ジョンソンはルイ・ウェストヘーゼン(南ア)、マーク・リーシュマン(豪州)とともに通算15アンダーで並んで、4ホールで争うプレーオフに臨みました。2バーディー、1ボギーとまとめ、2007年マスターズに続くメジャー2勝目を手にしました。
ジョンソンは僕の少しあとから米PGAツアーにデビューしてきたので、プレーぶりはよく知ってます。飛距離は当時からたいしたことなくて、僕の方が上回ってたぐらいでした。全英オープン終了時点のランキングで、彼のティーショットの平均飛距離は米ツアーで164位ですからね。
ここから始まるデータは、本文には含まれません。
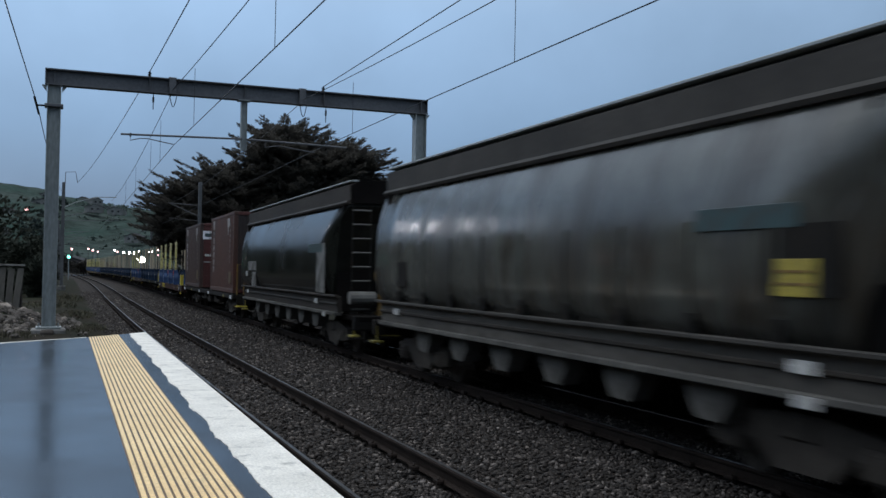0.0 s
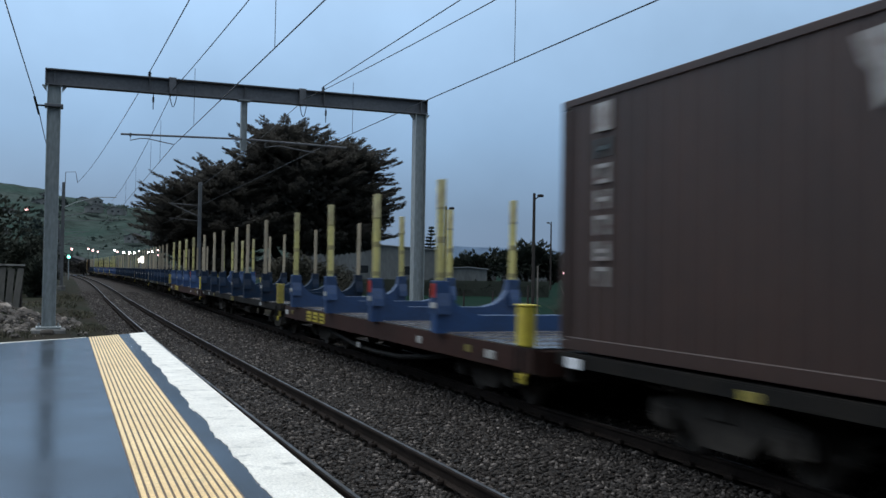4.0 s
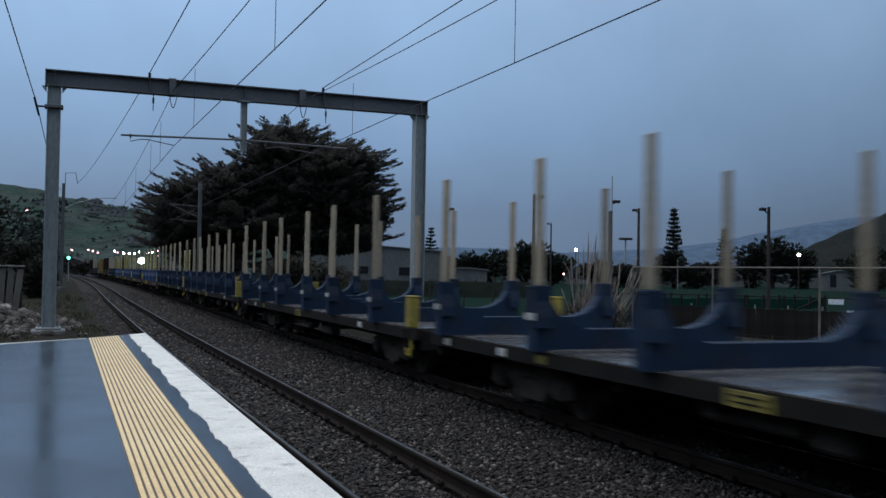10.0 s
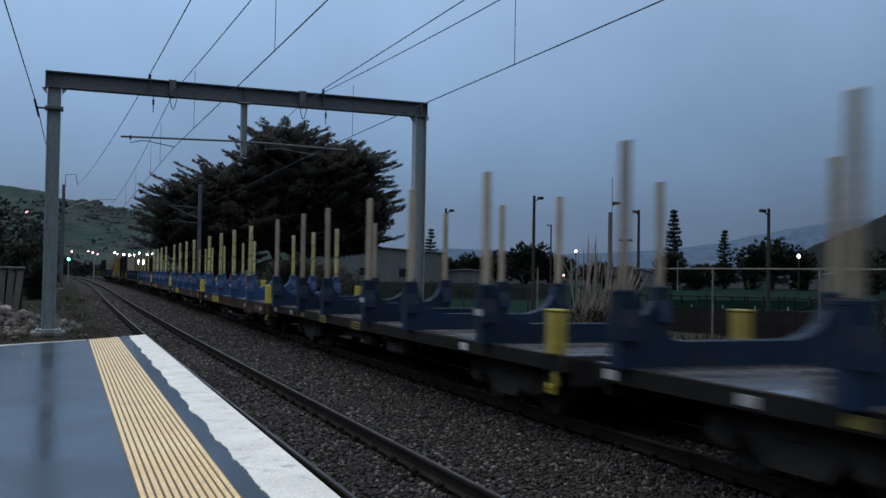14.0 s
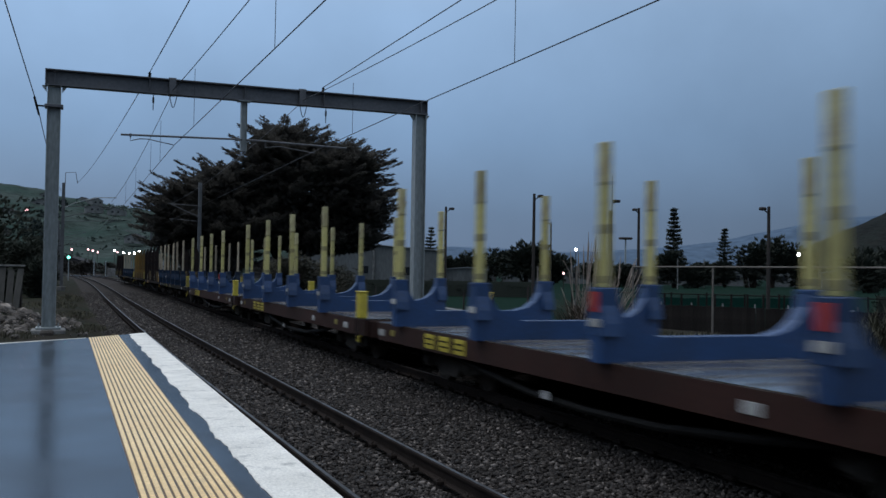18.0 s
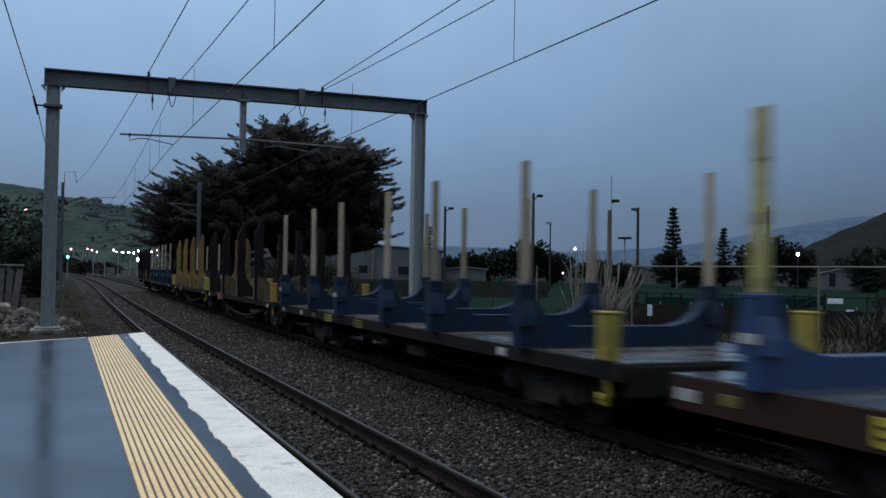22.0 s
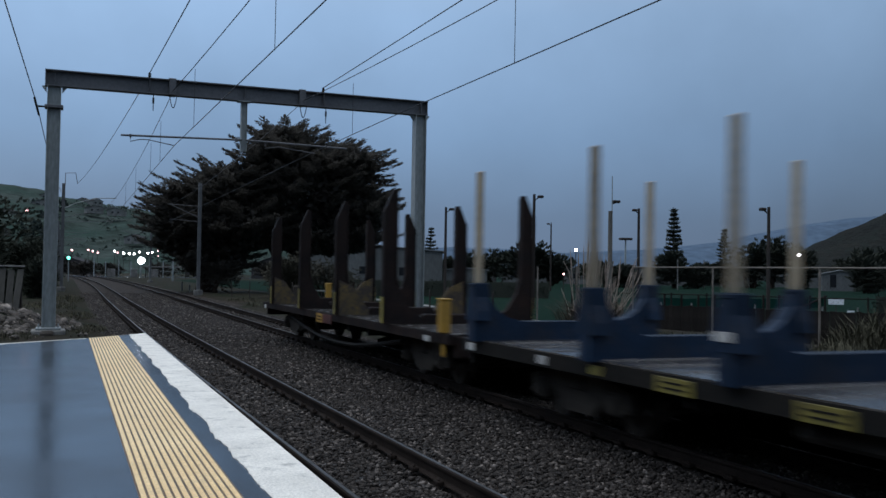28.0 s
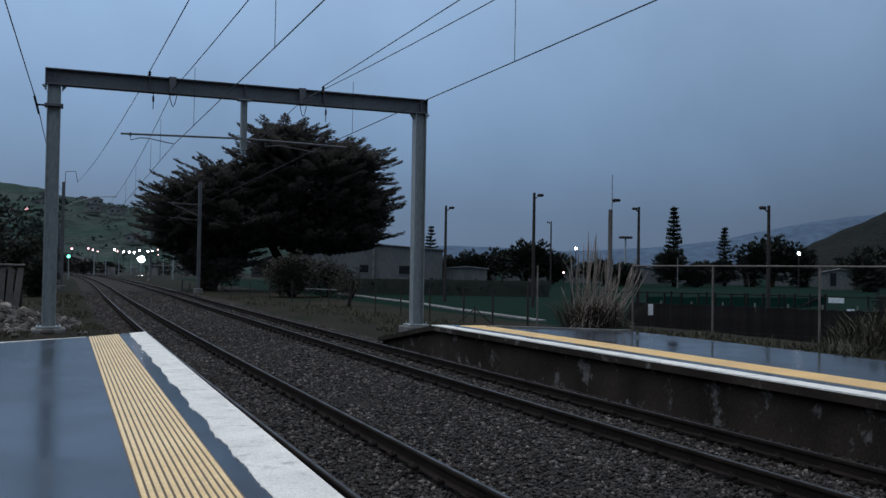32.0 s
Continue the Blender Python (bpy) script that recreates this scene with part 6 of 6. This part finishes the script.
def container_wagon(s):
    L = 16.3
    w = wagon("container_wagon", s, L, "dark flat container wagon with white end plates")
    underframe(w, L, "dark", (-L / 2 + 2.6, L / 2 - 2.6), M["dark"], depth=0.13, fish=False)
    deck_plate(w, L, mat="dark")
    for y, ww, hh in ((5.6, 1.2, 0.3), (7.9, 0.6, 0.34), (9.6, 1.5, 0.26)):
        part("brake_gear", Mesh().box(-0.95, y - L / 2, 0.72 - hh / 2, 0.24, ww, hh, 0.04), M["bogie"], w, "dusty brake gear")
    for y in (0.57, 6.65, 9.85, L - 0.4):
        plate("number_panel", "reflect", 0.34, 0.12, w, -1.257, y - L / 2, 0.79)
        plate("number_panel", "dirtywhite", 0.30, 0.10, w, 1.257, y - L / 2, 0.79)
    for y in (2.3, 12.9):
        plate("side_reflector", "dirtyyellow", 0.26, 0.09, w, -1.257, y - L / 2, 0.79)
    for sx in (-1, 1):
        part("end_handrail", Mesh().tube([(sx * 1.10, -L / 2 + 0.08, 0.85), (sx * 1.10, -L / 2 + 0.08, 1.95), (sx * 0.86, -L / 2 + 0.08, 1.95), (sx * 0.86, -L / 2 + 0.08, 0.85)], 0.028, 6), M["dimorange"], w, "rusty orange end handrail")
    for y in (-L / 2 + 0.05,):
        part("shunting_step", Mesh().box(-0.95, y - 0.05, 0.48, 0.4, 0.2, 0.05, 0.01).tube([(-1.1, y, 0.48), (-1.1, y, 0.8)], 0.02, 5), M["yellow"], w)
    return w


def build_train():
    hopper_wagon(4.07, False, "dull grey ribbed covered hopper wagon with dusty roof")
    hopper_wagon(18.97, True, "glossy dark grey covered hopper wagon with curved sides")
    container_wagon(33.85)
    container(34.2, "maroon high corrugated container with worn white markings", False, "box")
    container(44.1, "maroon high corrugated container, placard on its door", True, "box2")
    for s in (50.55, 82.3, 166.3, 181.45, 196.45, 211.65):
        log_wagon_brown(s, int(s))
    for s, plates in ((65.24, (8.3,)), (97.28, (9.2,)), (114.53, (8.5,)), (132.0, (8.35, 10.95)), (149.2, (8.4, 11.0)), (226.63, (9.35, 11.6)), (272.59, (9.6, 11.5))):
        log_wagon_black(s, int(s), plates)
    stake_wagon(244.07, "stanchion", 4, "dark stanchion wagon with tall tapered steel posts", "grimestrip", (2.5, 5.7, 9.02, 12.33))
    stake_wagon(258.28, "orange", 4, "stanchion wagon with tall weathered yellow posts", "grimestrip", (2.5, 5.85, 9.08, 12.35))
    stake_wagon(289.68, "stanchion", 5, "dark stanchion wagon at the train's tail", "dirtyyellow", (2.89, 6.11, 9.39, 12.76))


build_train()


def motions():
    """The train rolls past, slowing a little, and leaves the far platform in view."""
    for ob, mid in WAGONS:
        rows = []
        for i in range(65):
            t = i * 0.5
            y = mid - run(t)
            turn = math.degrees(math.atan2(line_far(y + 4) - line_far(y - 4), 8.0))
            rows.append((t, pose((line_far(y + 4) + line_far(y - 4)) / 2, y, 0, 0, 0, -turn)))
        walk(ob, rows)
    for wheel, offset, y0 in TURNING:
        # each wheelset rolls while it is in sight
        rows = []
        for f in range(1, frame(32.0) + 1):
            t = (f - 1) / FPS
            if -1.5 < y0 - run(t) < 46:
                rows.append((t, pose(0, offset, 0.36, math.degrees(run(t) / 0.36) % 360)))
        if rows and rows[0][0] > 0:
            rows.insert(0, (0.0, rows[0][1]))
        if rows and rows[-1][0] < 32.0:
            rows.append((32.0, rows[-1][1]))
        if len(rows) > 2:
            walk(wheel, rows)


motions()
だけどショットとパットの正確性は、間違いなくトップクラス。まあ、ショットは曲がらない、曲がらない。パットについては、全英オープン最終日の本戦18ホールで26パットと最少でした。大会を通じても2番目に少なかったんです。「精密機械」ぶりに磨きをかけたジョンソンの勝利でしたね。
今年のマスターズ、全米オープンとメジャー2連勝してきたジョーダン・スピース(米)は、プレーオフ進出に1打及びませんでした。3連勝とはいきませんでしたけど、やっぱり彼は半端じゃないですね。
そういう中での競争なんですけど、スピースの場合は常に8割、9割を試合で発揮してくる。スタート前の練習場での雰囲気と、1番ホールのティーショットで立ったときの雰囲気がまったく変わらない。とてつもない選手ですよ。
そして我らが松山英樹(23)です。首位グループに5打差で迎えた最終日、前半は上々でした。10番ホールまでに四つスコアを伸ばして、首位まで1打差と迫った。僕も「チャンスあるな」と思いました。
12番で1メートルのパーパットを外したのがケチのつき始めでしたね。なんとなく左に引っかけてしまった。それでも13番のティーショットがよかったから、「まだ大丈夫か」と思ったんですけどね。そこからつながらなかったですね。
難しいですね、ゴルフは。端から見てても難しい。自分でやっても難しいですけどね。そして15、16番とボギー。ちょっとイライラしちゃってましたね。結局18位でした。
話はガラッと変わるんですが、倉本昌弘先輩が日本ゴルフ協会のリオデジャネイロ五輪強化委員長に就任して、リオ五輪の男子監督には「丸山が適任」という趣旨の発言をなさったそうです。もし監督にならせてもらえるなら、僕の経験を余すところなく伝えて、金メダル獲得に貢献したいなあ。日本ゴルフ界の将来のため、「ジュニア育成」も頑張っていきます!